Efficient vaccine production requires the growth of large scale quantities of virus produced in high yields from a host system. The cultivation conditions under which a virus strain is grown is of great significance with respect to achieving an acceptable high yield of the strain. Thus, in order to maximize the yield of the desired virus, both the system and the cultivation conditions must be adapted specifically to provide an environment that is advantageous for the production of the desired virus. Therefore, in order to achieve an acceptably high yield of the various virus strains, a system which provides optimum growth conditions for a large number of different virus is required.

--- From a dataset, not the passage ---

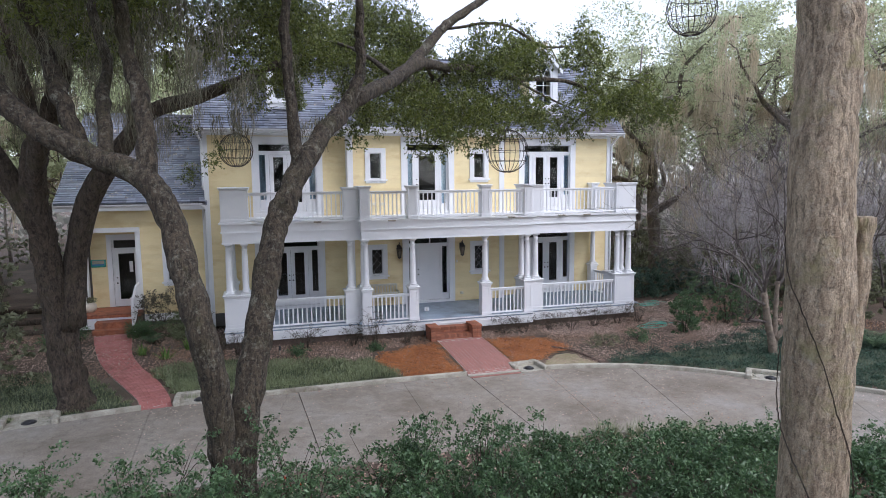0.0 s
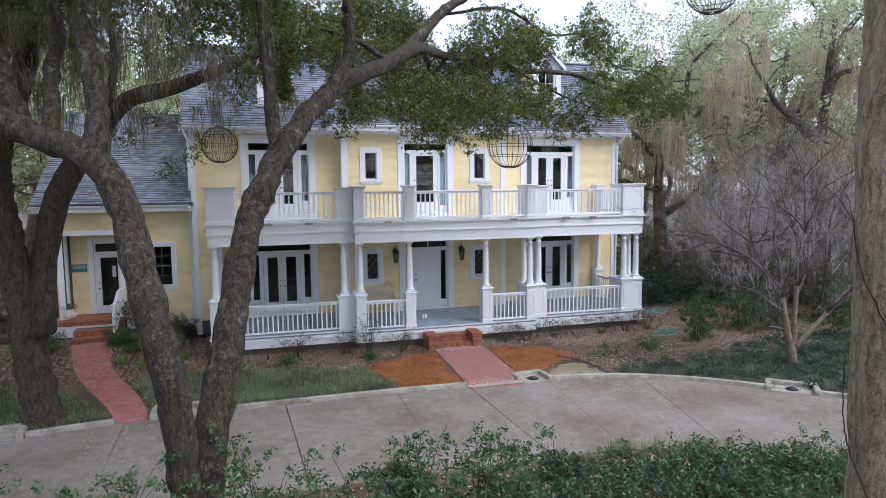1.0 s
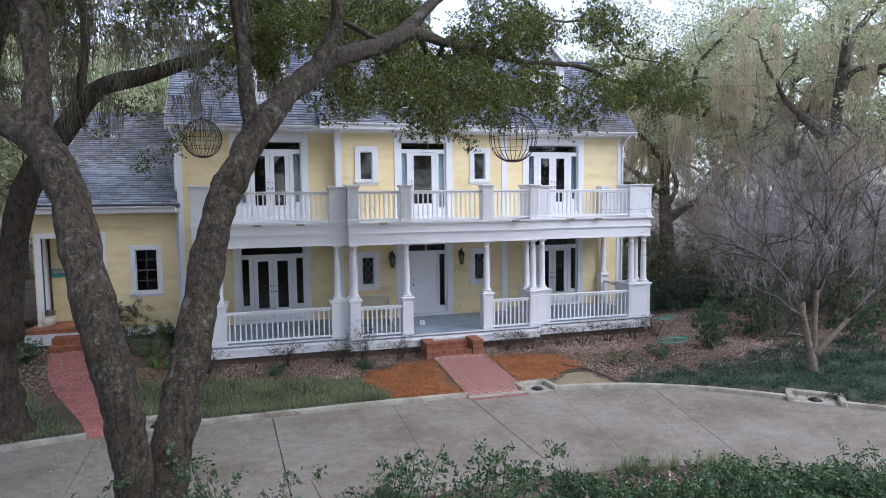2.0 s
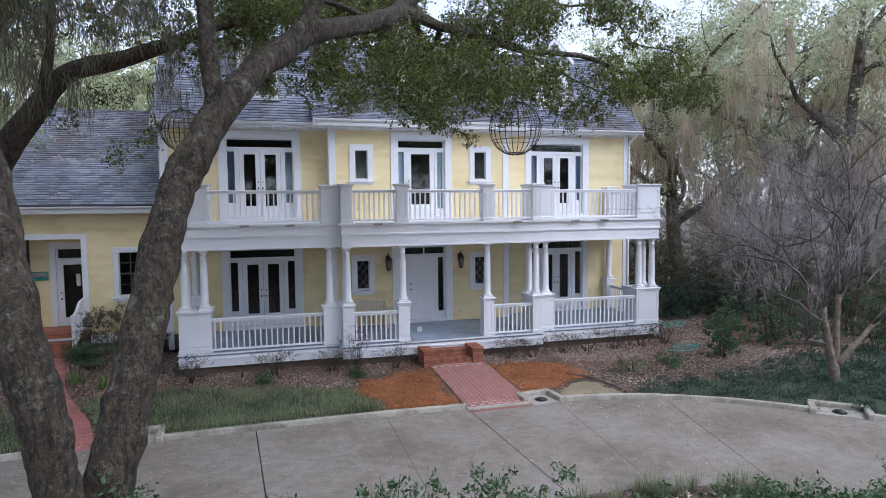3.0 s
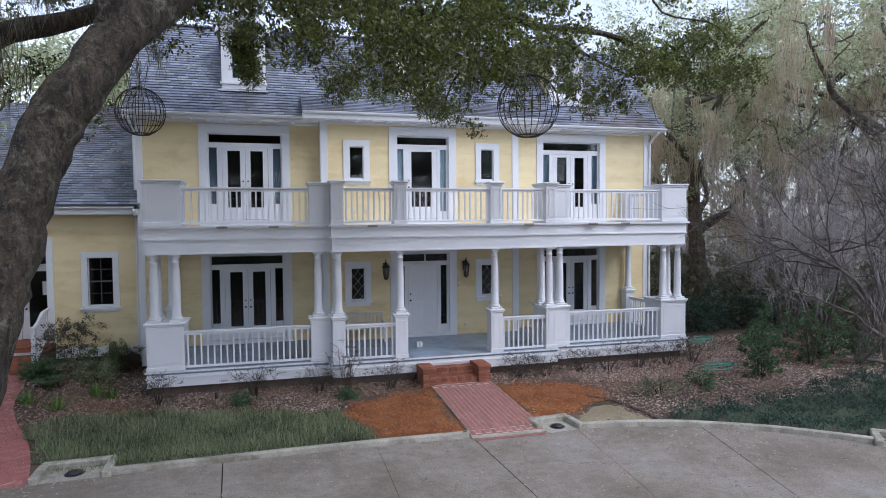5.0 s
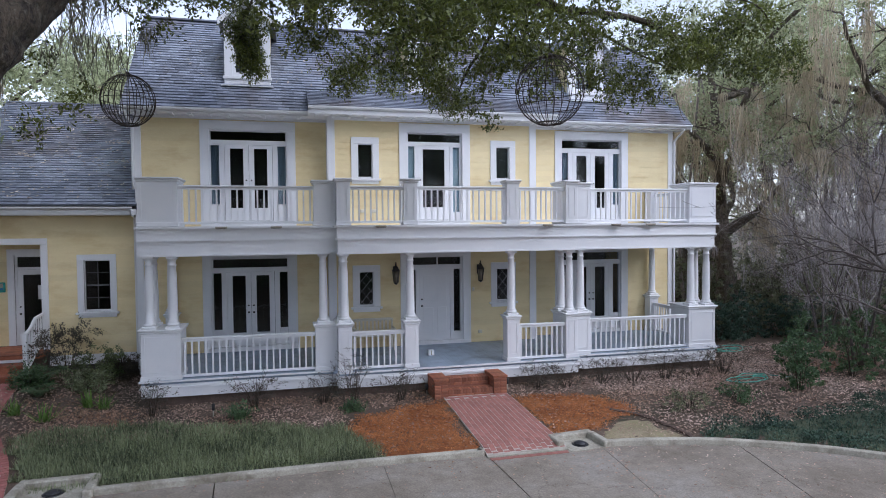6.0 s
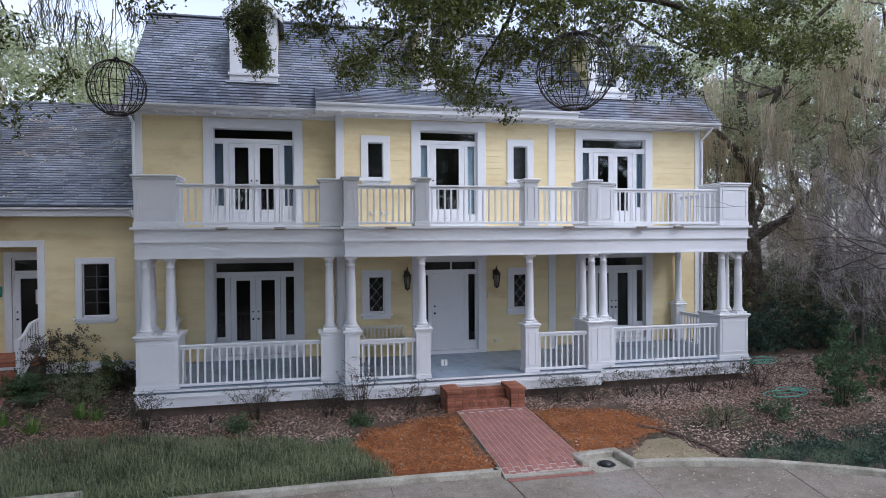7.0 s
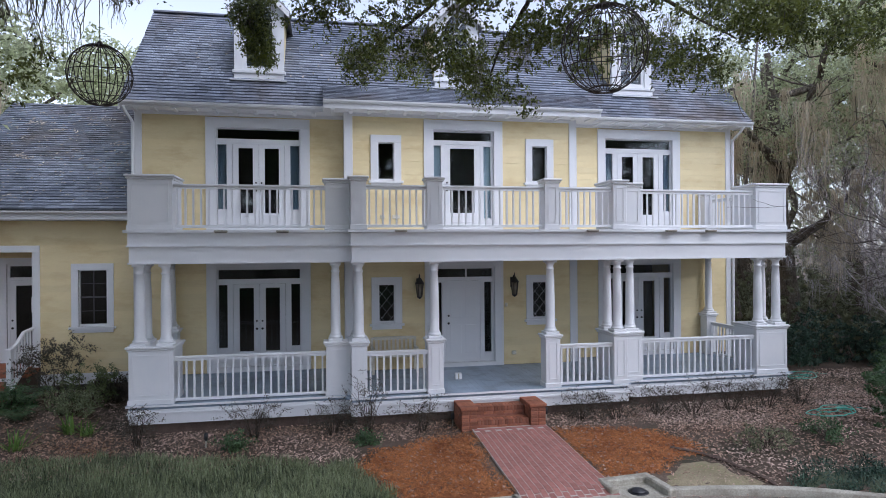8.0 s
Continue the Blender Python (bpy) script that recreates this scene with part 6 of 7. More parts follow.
CREAM = mottled("cream_ceramic", (0.6, 0.55, 0.44), (0.72, 0.67, 0.55), 5, 50, 0.5, 0.2)
TEAL = mottled("teal_painted_wood", (0.02, 0.24, 0.2), (0.06, 0.36, 0.3), 7, 40, 0.6, 0.1)
LAMP_GLASS = mottled("frosted_lamp_glass", (0.2, 0.17, 0.12), (0.3, 0.26, 0.2), 8, 40, 0.2, 0.1)
BENCH = mottled("weathered_cream_wood", (0.62, 0.58, 0.48), (0.72, 0.68, 0.58), 3, 40, 0.7, 0.2, stretch=(0.4, 3, 3))
WIRE = mottled("rusty_black_wire", (0.02, 0.016, 0.013), (0.055, 0.04, 0.03), 20, 80, 0.6, 0.2)


STEP_MORTAR = mottled("brown_step_mortar", (0.2, 0.08, 0.05), (0.28, 0.12, 0.08), 6, 60, 0.95, 0.4, 0.004)


def brick_mesh(lx, ly, lz, bev=0.006):
    return mesh_of(box(-lx / 2, lx / 2, -ly / 2, ly / 2, -lz / 2, lz / 2, None, bev), "brick")


def path_z(y):
    return 0.02 + 0.062 * step01((y + 7.6) / 0.4) + 0.12 * step01((y + 7.5) / 3.5)


# front steps: two cheeks and two steps of brick
steps = thing("brick_steps", (0.05, -3.85, 0.15), "two red brick steps between low brick cheeks", "steps")
SO = Vector((-0.05, 3.85, -0.15))


def sbrick(mesh, x, y, z, turn=0.0):
    o = part("brick", mesh, BRICK, steps)
    o.matrix_basis = Matrix.Translation(Vector((x, y, z)) + SO) @ Matrix.Rotation(turn, 4, "Z")


stretch, rowlock = brick_mesh(0.2, 0.095, 0.062), brick_mesh(0.063, 0.2, 0.1)
header = brick_mesh(0.155, 0.095, 0.062)
YS = -4.25
for cx in (-0.79, 0.7):
    part("mortar", box(cx - 0.165, cx + 0.165, YS + 0.012, -3.5, 0.0, 0.585), STEP_MORTAR, steps).location = SO
    for k in range(6):
        z = 0.14 + k * 0.074 + 0.03
        for sx in (-0.125, 0.125):
            for yy in (-4.04, -3.83, -3.62) if k % 2 else (-3.94, -3.73):
                sbrick(stretch, cx + sx, yy, z, math.pi / 2)
        for sx in (-0.0875, 0.0875):
            sbrick(header, cx + sx, YS + 0.045, z)
    cap = brick_mesh(0.37, 0.095, 0.06)
    for k in range(7):
        sbrick(cap, cx, YS + 0.03 + k * 0.103, 0.625)
for yf, zt in ((YS + 0.04, 0.365), (YS + 0.37, 0.565)):
    part("mortar", box(-0.61, 0.52, yf + 0.014, -3.5, 0.0, zt - 0.012), STEP_MORTAR, steps).location = SO
    for k in range(15):
        x = -0.572 + k * 0.0745
        sbrick(rowlock, x, yf + 0.1, zt - 0.05)
    for k in range(5):
        sbrick(stretch, -0.5 + k * 0.216, yf + 0.26, zt - 0.031)
        sbrick(stretch, -0.5 + k * 0.216, yf + 0.055, zt - 0.14)

# ---------------------------------------------------------------- beds beside the drive
def patch(name, outline, mat, label, lift=0.015, cell=0.14, soft=0.12, kind="structure", seed=0):
    """A thin raggedly edged sheet that lies on the ground."""
    P = np.array(outline, float)
    x0, y0 = P.min(axis=0) - 0.3
    x1, y1 = P.max(axis=0) + 0.3
    xs, ys = np.arange(x0, x1, cell), np.arange(y0, y1, cell)

    def inside(x, y):
        x += soft * 2 * noise.noise((x * 3, y * 3, seed))
        y += soft * 2 * noise.noise((x * 3, y * 3, seed + 9))
        c = False
        for i in range(len(P)):
            (ax, ay), (bx, by) = P[i - 1], P[i]
            if (ay > y) != (by > y) and x < (bx - ax) * (y - ay) / (by - ay) + ax:
                c = not c
        return c

    bm = bmesh.new()
    vs = {}

    def vert(i, j):
        if (i, j) not in vs:
            x, y = x0 + i * cell, y0 + j * cell
            vs[(i, j)] = bm.verts.new((x, y, ground_z(x, y) + lift + 0.012 * noise.noise((x * 4, y * 4, seed))))
        return vs[(i, j)]

    pts = []
    for j in range(len(ys)):
        for i in range(len(xs)):
            x, y = x0 + (i + 0.5) * cell, y0 + (j + 0.5) * cell
            if inside(x, y):
                pts.append((x, y))
                bm.faces.new((vert(i, j), vert(i + 1, j), vert(i + 1, j + 1), vert(i, j + 1)))
    edge = [e for e in bm.edges if len(e.link_faces) == 1]
    for v in {v for e in edge for v in e.verts}:
        v.co.z -= lift + 0.02
    for f in bm.faces:
        f.smooth = True
    ob = single(name, bm, mat, label, name.replace("_", " "), kind=kind)
    return ob, np.array(pts)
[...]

The only process which is economically viable is a reactor process because the scale-up can be made appropriate to the market size and the vaccine doses needed. For adherent cells the carrier process with a classical microcarrier is currently the best choice for large scale cultivation of the cells needed for virus propagation (Van Wezel et al. 1967. Nature 216:64-65; Van Wezel et al. 1978. Process Biochem. 3:6-8). Large-scale process production of poliomyelitis virus, Hepatitis A Virus, HSV or Mareck's disease virus on microcarrier has been described (U.S. Pat. No. 4,525,349; Widell et al., 1984. J. Virological Meth. 8:63-71; Fiorentine et al., 1985. Develop. Biol. Standard 60:421-430; Griffiths et al., 1982. Develop. Biol. Standard. 50:103-110). Current processes based on microcarrier culture allow production of virus using fermenter sizes of up to 1200 l.
Caij et al. (1989. Arch. Virol. 105: 113-118) compared production yields of virus titre of Hog Cholera Virus on microcarrier cultures and conventional monolayer cultures and found that using the microcarrier system higher virus yield per volume of medium can be obtained.
Griffiths et al. (1982. Develop. Biol. Standard. 50:103-110) studied the influence of the microcarrier concentration on cell growth and production of HSV. It was found that an optimal concentration of microcarriers is needed to reach high cell density, which also influences the virus yield obtained. Higher concentrations of microcarrier in a perfusion system, however, resulted in a cell loss due to cell layer sloughing off the beads.
The productivity of the virus production process on the microcarrier system depends on the virus, the cells, the type of microcarrier and the cell density obtained in the system. Higher microcarrier concentrations in the cell culture allow for higher total cell numbers. However, microcarriers are costly and, in these conditions, cell loss may occur due to the cell layers sloughing off the beads by the shearing force in the system. This implies that for higher virus yields a larger volume of microcarrier cell culture is needed, but this increases the efforts that have to be made for processing and purification such large volumes.
For virus propagation it is important that optimal cell density is reached to obtain maximal virus yield. It is also important to allow efficient adsorption of virus to the cells. In conventional methods, therefore, the volume of the growth medium is reduced prior to infection to allow adsorption of the virus to the cells in a minimum of culture volume and for a better virus to cells ratio. However, to obtain optimal virus propagation, the culture medium volume is again increased after appropriate adsorption time to allow the cells to maintain viability and/or growth. This, however, increases the culture medium volume comprising cells and/or virus which has the disadvantage that large volumes have to be processed for further purification of the virus from the cells or the cell culture medium.
In the case of an outbreak of a virus infection, it is critical to produce large amounts of a vaccine in a timely fashion to provide several million vaccine doses within a very short period of time. Therefore, a continuing need exists for safe and effective methods to produce viruses and antigens. Moreover, there is a need for an approach to viral propagation, employing materials that are already available and requiring a minimal number of time-consuming manipulations, such as handling of reduced volumes of cell culture medium and facilitate purification and down stream processing for vaccine production.